(Note: Some of the literal translations from Mandarin Chinese have been adapted to more standard Rainbow Six-oriented English vernacular.)
Despite lacking a Pro League, or even tournaments such as the weekly Go4s that other regions in Asia-Pacific have, the Chinese Rainbow Six scene has received a significant boost with the introduction of the China Nationals. It has a prize pool of 85,000 RMB (approximately US$12,275), which is significant for a region with comparatively very little official support from ESL and Rainbow Six's esports division.
The tournament was officially announced through R6Stats.cn on the 25th of September, and already has had two stages completed.
The China Nationals come after many successful national tournaments in other regions, such as the BR6, US Nationals, and Coupe de France to name a few. These tournaments seek to draw out the best Rainbow Six players in each country and give them a chance to strut their stuff on a large stage.
The China Nationals will have four stages in total. The first stage ran from October 1 to 6, and involved an Open Qualifiers stage. From there, the top four teams were selected to progress onto to what seems to be the Closed Qualifiers stage.
In this stage, four teams were then joined by the top eight teams from the Chinese Player League (CPL) and the top four teams from the Secondary Chinese Player League (SCPL). The CPL is the unofficial equivalent to the Pro League in China, while the SCPL is similar to the Challenger League but operates like weekly Go4s but with cumulative points over each week in the season.
Lasting from October 13 to 14, this Closed Qualifiers stage featured a Best-of-3 (Bo3) single-elimination bracket. The top eight teams progressed from here after playing what seems to be just a single match, and will go onto the third stage where they will be split into Eastern and Western Conferences. Each of these teams will also get a 2500 RMB (US$360) prize.

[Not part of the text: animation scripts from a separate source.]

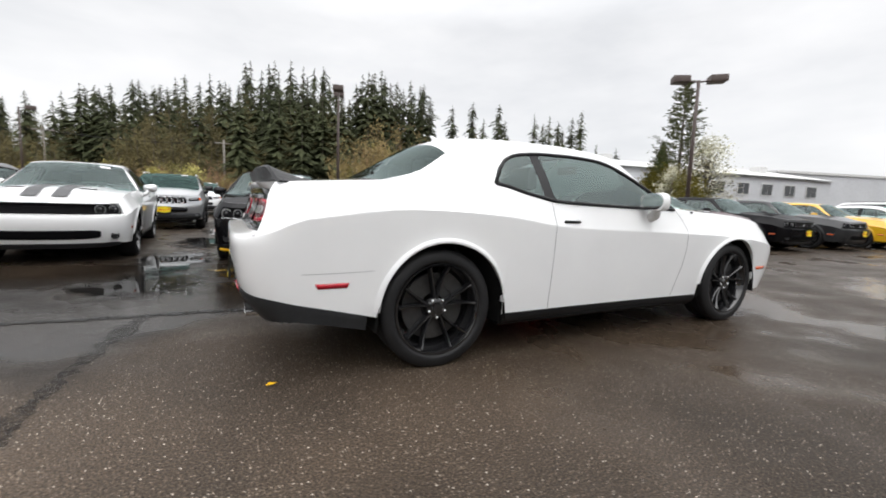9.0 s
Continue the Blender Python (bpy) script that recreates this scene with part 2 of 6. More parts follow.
def curve_of(*pts):
    """A smooth curve through (x, value) pairs, with no overshoot."""
    pts = sorted(pts)
    xs = [p[0] for p in pts]
    ys = [p[1] for p in pts]
    n = len(xs)
    d = [(ys[i + 1] - ys[i]) / (xs[i + 1] - xs[i]) for i in range(n - 1)]
    t = [d[0]] + [0.0 if d[i - 1] * d[i] <= 0 else 2 * d[i - 1] * d[i] / (d[i - 1] + d[i]) for i in range(1, n - 1)] + [d[-1]]

    def f(x):
        if x <= xs[0]:
            return ys[0]
        if x >= xs[-1]:
            return ys[-1]
        i = 0
        while x > xs[i + 1]:
            i += 1
        h = xs[i + 1] - xs[i]
        s = (x - xs[i]) / h
        return (2 * s**3 - 3 * s**2 + 1) * ys[i] + (s**3 - 2 * s**2 + s) * h * t[i] + (-2 * s**3 + 3 * s**2) * ys[i + 1] + (s**3 - s**2) * h * t[i + 1]
    return f


def step(a, b, x):
    t = min(1.0, max(0.0, (x - a) / (b - a)))
    return t * t * (3 - 2 * t)


LOWER = (0, 0.05, 0.14, 0.3, 0.48, 0.66, 0.82, 0.93, 0.98, 1.0)
UPPER = (0.03, 0.07, 0.2, 0.4, 0.6, 0.645, 0.72, 0.86, 1.0)


class Shell:
    """The outer skin of a car, from a few curves along its length. x forward, y left, z up, ground at 0."""

    def __init__(self, *, axle_f, axle_r, hub, arch_in, arch_out, arch_z, flare, p, p_r, lean, tuck, low, xa_f, xa_r, cuts, doors, crown, bulge, hood_r, w, yt, zb, zc, zt, xf, rec_f, xr, rec_r, gh_f, gh_r, win_f, win_r, ws_top, rw_top, pillars_x, panes, pane_glass, yu, zu, ye, ze, zm, caps):
        self.axle_f, self.axle_r, self.hub, self.arch_in, self.arch_out = axle_f, axle_r, hub, arch_in, arch_out
        self.arch_z, self.flare, self.p, self.p_r, self.lean = arch_z, flare, p, p_r, lean
        self.tuck, self.low, self.xa_f, self.xa_r, self.cuts = tuck, low, xa_f, xa_r, cuts
        self.doors, self.crown, self.bulge, self.hood_r, self.w = doors, crown, bulge, hood_r, w
        self.yt, self.zb, self.zc, self.zt, self.xf = yt, zb, zc, zt, xf
        self.rec_f, self.xr, self.rec_r, self.gh_f, self.gh_r = rec_f, xr, rec_r, gh_f, gh_r
        self.win_f, self.win_r, self.ws_top, self.rw_top, self.pillars_x = win_f, win_r, ws_top, rw_top, pillars_x
        self.panes, self.pane_glass, self.yu, self.zu, self.ye = panes, pane_glass, yu, zu, ye
        self.ze, self.zm, self.caps = ze, zm, caps

    def bottom(self, x):
        z = self.zb(x)
        for cx in (self.axle_f, self.axle_r):
            inner = (x < cx) == (cx > 0)
            r = self.arch_in if inner else self.arch_out
            u = abs(x - cx) / r
            if u < 1:
                z = max(z, self.hub + self.arch_z * math.sqrt(1 - u * u))
        return z

    def columns(self):
        """Half of the plan, from the middle of the nose to the middle of the tail: ('f', angle), ('s', x) or ('r', angle)."""
        xs = {self.xa_f, self.xa_r}
        for cx in (self.axle_f, self.axle_r):
            for k in range(0, 181, 20 if COARSE[0] else 9):
                c = math.cos(radians(k))
                r = self.arch_in if (c < 0) == (cx > 0) else self.arch_out
                xs.add(round(cx + r * c, 4))
        x = self.xa_r + 0.06
        while x < self.xa_f - 0.03:
            if all(abs(x - cx) > max(self.arch_in, self.arch_out) - 0.02 for cx in (self.axle_f, self.axle_r)):
                xs.add(round(x, 4))
            x += 0.16 if COARSE[0] else 0.07
        for c in self.cuts:
            xs = {v for v in xs if abs(v - c) > 0.018}
            xs.add(c)
        xs = sorted([v for v in xs if self.xa_r <= v <= self.xa_f], reverse=True)
        n = 8 if COARSE[0] else 15
        return [("f", 90.0 * i / n) for i in range(n)] + [("s", x) for x in xs] + [("r", 90.0 * i / n) for i in range(n - 1, -1, -1)]

    def ref(self, c):
        """The station by which the lengthwise curves are read."""
        if c[0] == "s":
            return c[1]
        k = math.cos(radians(c[1])) ** (2 / (self.p if c[0] == "f" else self.p_r))
        return self.xa_f + (self.xf(0.55) - self.xa_f) * k if c[0] == "f" else self.xa_r + (self.xr(0.6) - self.xa_r) * k

    def levels(self, c):
        x = self.ref(c)
        b, m, t = self.bottom(x), self.zc(x), self.zt(x)
        m = max(m, b + 0.02)
        if COARSE[0]:
            return [b + (m - b) * f for f in LOWER[::3]] + [m + (t - m) * f for f in UPPER[::2]]
        return [b + (m - b) * f for f in LOWER] + [m + (t - m) * f for f in UPPER]

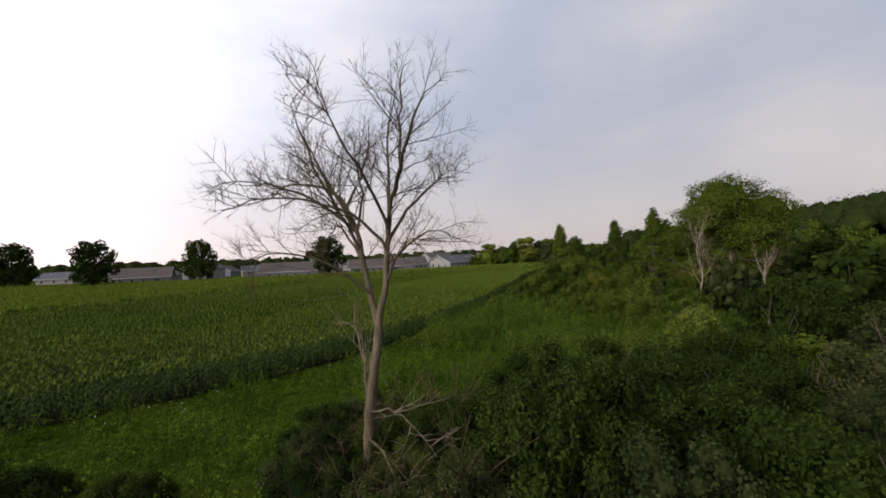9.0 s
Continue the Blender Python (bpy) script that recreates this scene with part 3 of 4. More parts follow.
def weed_zone(x, y):
    a = ((x - 27) / 13) ** 2 + ((y - 14) / 10) ** 2 < 1 + 0.25 * np.sin(x * 0.9) * np.sin(y * 0.8 + 1)
    b = (y < edge(x) - 2.2) & (y > edge(x) - 11) & (x > 15) & (x < 34)
    c = ((x - 34) / 8) ** 2 + ((y - 22) / 7) ** 2 < 1
    return south(x, y - 0 + 1.5) & (a | b | c)


weedy = sown(7600, 8, 46, 0, 36, lambda x, y: weed_zone(x, y) & (np.sin(x * 1.9 + 0.6 * np.sin(y)) * np.sin(y * 2.1 + 0.5 * x) > -0.45))
sow("tall_weeds", weedy, [clump(s, 84, 0.2 + 0.03 * (s % 3), 1.05 + 0.09 * s, 0.026, 0.8) for s in range(6)], WEED, "dense yellow-green goldenrod-like tall weeds", "weeds", 0.85, 1.4)
low = near_m[half:]
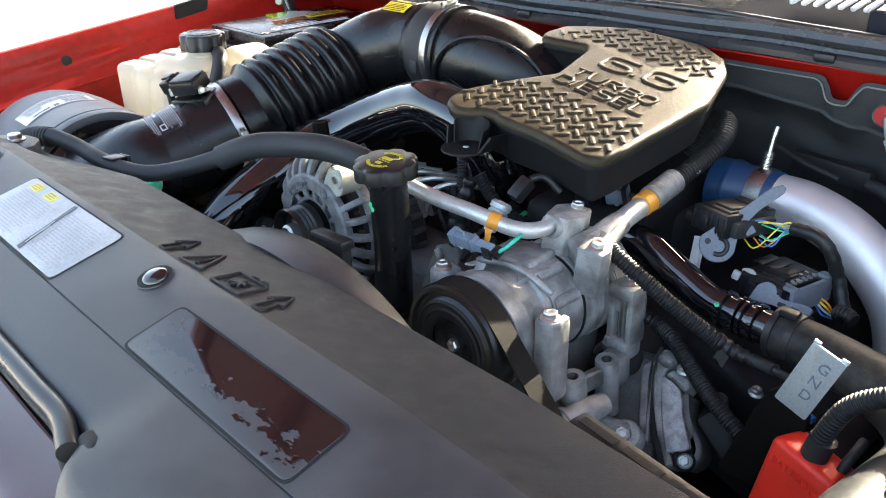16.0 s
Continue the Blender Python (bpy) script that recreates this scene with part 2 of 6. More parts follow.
M["stained_plate"] = material("stained_plate", (0.012, 0.009, 0.010), 0.05)
stained_plate(M["stained_plate"])
dust = M["rad_hose"].node_tree.nodes["Color Ramp"].color_ramp.elements
dust[0].position, dust[1].position = 0.42, 0.70
glass = bpy.data.materials.new("windshield_glass")
glass.use_nodes = True
tweak(glass, Base_Color=(0.02, 0.03, 0.03, 1), Roughness=0.03)
M["glass"] = glass
for key, share in (("tank_plastic", 0.60), ("white_plastic", 0.25)):
    nt = M[key].node_tree
    thin, both = nt.nodes.new("ShaderNodeBsdfTranslucent"), nt.nodes.new("ShaderNodeMixShader")
    both.inputs["Fac"].default_value = share
    thin.inputs["Color"].default_value = (0.72, 0.70, 0.60, 1) if key == "tank_plastic" else (0.84, 0.87, 0.90, 1)
    nt.links.new(nt.nodes["Principled BSDF"].outputs["BSDF"], both.inputs[1])
    nt.links.new(thin.outputs["BSDF"], both.inputs[2])
    nt.links.new(both.outputs["Shader"], nt.nodes["Material Output"].inputs["Surface"])

# ---- mesh helpers ----
ORIGIN = {}


def thing(name, at=(0, 0, 0), label="", category="", group="", kind=""):
    ob = new(name)
    ob.empty_display_size = 0.02
    ob.location = at
    ORIGIN[ob.name] = Vector(at)
    return tagged(ob, label, category, group, kind)


def part(name, bm, mat, parent=None, label="", smooth=True):
    """Links a bmesh given in world places as one mesh, under a thing or a part."""
    me = bpy.data.meshes.new(name)
    if parent is not None:
        o = ORIGIN[parent.name]
        bmesh.ops.translate(bm, vec=-o, verts=bm.verts)
    bm.to_mesh(me)
    bm.free()
    me.materials.append(M[mat])
    if smooth:
        for p in me.polygons:
            p.use_smooth = True
        me.set_sharp_from_angle(angle=radians(38))
    ob = new(name, me)
    if parent is not None:
        ob.parent = parent
        ORIGIN[ob.name] = ORIGIN[parent.name]
    return tagged(ob, label)


def solid(name, bm, mat, label, category, group="", kind="", smooth=True):
    """A thing of one single mesh."""
    c = sum((v.co for v in bm.verts), Vector()) / max(1, len(bm.verts))
    bmesh.ops.translate(bm, vec=-c, verts=bm.verts)
    ob = part(name, bm, mat, None, "", smooth)
    ob.location = c
    ORIGIN[ob.name] = c
    return tagged(ob, label, category, group, kind)


def join(*bms):
    out = bmesh.new()
    for b in bms:
        me = bpy.data.meshes.new("tmp")
        b.to_mesh(me)
        b.free()
        out.from_mesh(me)
        bpy.data.meshes.remove(me)
    return out


def spline(points, step=0.006):
    """An evenly stepped smooth line through the points."""
    P = [Vector(p) for p in points]
    if len(P) == 2:
        raw = [P[0].lerp(P[1], i / 20) for i in range(21)]
    else:
        P = [P[0] * 2 - P[1]] + P + [P[-1] * 2 - P[-2]]
        raw = []
        for i in range(1, len(P) - 2):
            a, b, c, d = P[i - 1:i + 3]
            for k in range(24):
                t = k / 24
                raw.append(0.5 * ((2 * b) + (c - a) * t + (2 * a - 5 * b + 4 * c - d) * t * t + (3 * b - a - 3 * c + d) * t ** 3))
        raw.append(P[-2])
    dist = [0.0]
    for a, b in zip(raw, raw[1:]):
        dist.append(dist[-1] + (b - a).length)
    n = max(2, round(dist[-1] / step))
    out, j = [], 0
    for i in range(n + 1):
        s = dist[-1] * i / n
        while j < len(raw) - 2 and dist[j + 1] < s:
            j += 1
        f = (s - dist[j]) / max(1e-9, dist[j + 1] - dist[j])
        out.append(raw[j].lerp(raw[j + 1], min(1, max(0, f))))
    return out, dist[-1]


def sweep(points, radius, sides=20, step=0.006, caps=True, wall=0.0):
    """A round tube along a smooth line; radius is a number, a list along the points, or a function of the length."""
    line, total = spline(points, step)
    bm = bmesh.new()
    rings, up = [], None
    for i, p in enumerate(line):
        a, b = line[max(0, i - 1)], line[min(len(line) - 1, i + 1)]
        d = (b - a).normalized()
        if up is None:
            up = d.orthogonal().normalized()
        up = (up - d * up.dot(d)).normalized()
        side = d.cross(up)
        s = i / (len(line) - 1)
        if callable(radius):
            r = radius(s * total, total)
        elif isinstance(radius, (list, tuple)):
            k = s * (len(radius) - 1)
            j = min(len(radius) - 2, int(k))
            r = radius[j] + (radius[j + 1] - radius[j]) * (k - j)
        else:
            r = radius
        rings.append([bm.verts.new(p + (up * math.cos(2 * math.pi * q / sides) + side * math.sin(2 * math.pi * q / sides)) * r) for q in range(sides)])
    for a, b in zip(rings, rings[1:]):
        for q in range(sides):
            bm.faces.new((a[q], a[(q + 1) % sides], b[(q + 1) % sides], b[q]))
    if caps:
        bm.faces.new(rings[0][::-1])
        bm.faces.new(rings[-1])
    bmesh.ops.recalc_face_normals(bm, faces=bm.faces)
    return bm


def ribbed(r, pitch, depth, duty=0.5):
    """A radius that steps like split conduit."""
    return lambda s, total: r if (s / pitch) % 1 < duty else r - depth


def lathe(profile, at=(0, 0, 0), axis=(0, 0, 1), segs=32, squash=1.0):
    """A turned body: (radius, height) pairs round an axis from a place."""
    d = Vector(axis).normalized()
    q = Vector((0, 0, 1)).rotation_difference(d)
    at = Vector(at)
    bm = bmesh.new()
    rings = []
    for r, h in profile:
        if r < 1e-6:
            rings.append([bm.verts.new(at + q @ Vector((0, 0, h)))])
        else:
            rings.append([bm.verts.new(at + q @ Vector((r * math.cos(2 * math.pi * k / segs), squash * r * math.sin(2 * math.pi * k / segs), h))) for k in range(segs)])
    for a, b in zip(rings, rings[1:]):
        if len(a) == 1 and len(b) == 1:
            continue
        for k in range(segs):
            if len(a) == 1:
                bm.faces.new((a[0], b[k], b[(k + 1) % segs]))
            elif len(b) == 1:
                bm.faces.new((a[k], a[(k + 1) % segs], b[0]))
            else:
                bm.faces.new((a[k], a[(k + 1) % segs], b[(k + 1) % segs], b[k]))
    bmesh.ops.recalc_face_normals(bm, faces=bm.faces)
    return bm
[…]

Playing offline at LAN from October 20 to 21, the four teams in the Eastern Conference will play in Shanghai, while the four teams in the Western Conference will play in Chengdu. The third stage will be single-elimination as well, and feature Bo3 games.
The top two teams from each Conference will be awarded an additional 10,000 RMB (US$1440) prize, and will then proceed to the offline LAN Finals in Shanghai. Held on the 27th of October, the eventual champion will first play the Bo3 Conference Finals, and then the Best-of-Five (Bo5) Grand Final, and receive a final cash prize of 25,000 RMB (US$3600). The team will also be flown out to Rio de Janeiro to watch the Season 8 Pro League Finals live, and will automatically be qualified for the next season of the China Nationals if the tournament continues (more details to be announced later).
With a re-launch of Rainbow Six: Siege in China on massive Chinese internet conglomerate Tencent’s platform in the works, signs are encouraging for the Chinese. The additional support from Ubisoft for Rainbow Six esports in China and the growing strength of the region means it is not unfathomable that the region could be added to the Asia-Pacific (APAC) Pro League next season. However, only time will tell if that will be the case, as Chinese team uL Gaming was seen at the 2018 Six Invitational but speculation of an imminent addition of China to the Pro League fizzled out soon after.
Catch the China Nationals streamed on Taiwanese website KingKong when live to see these teams in action.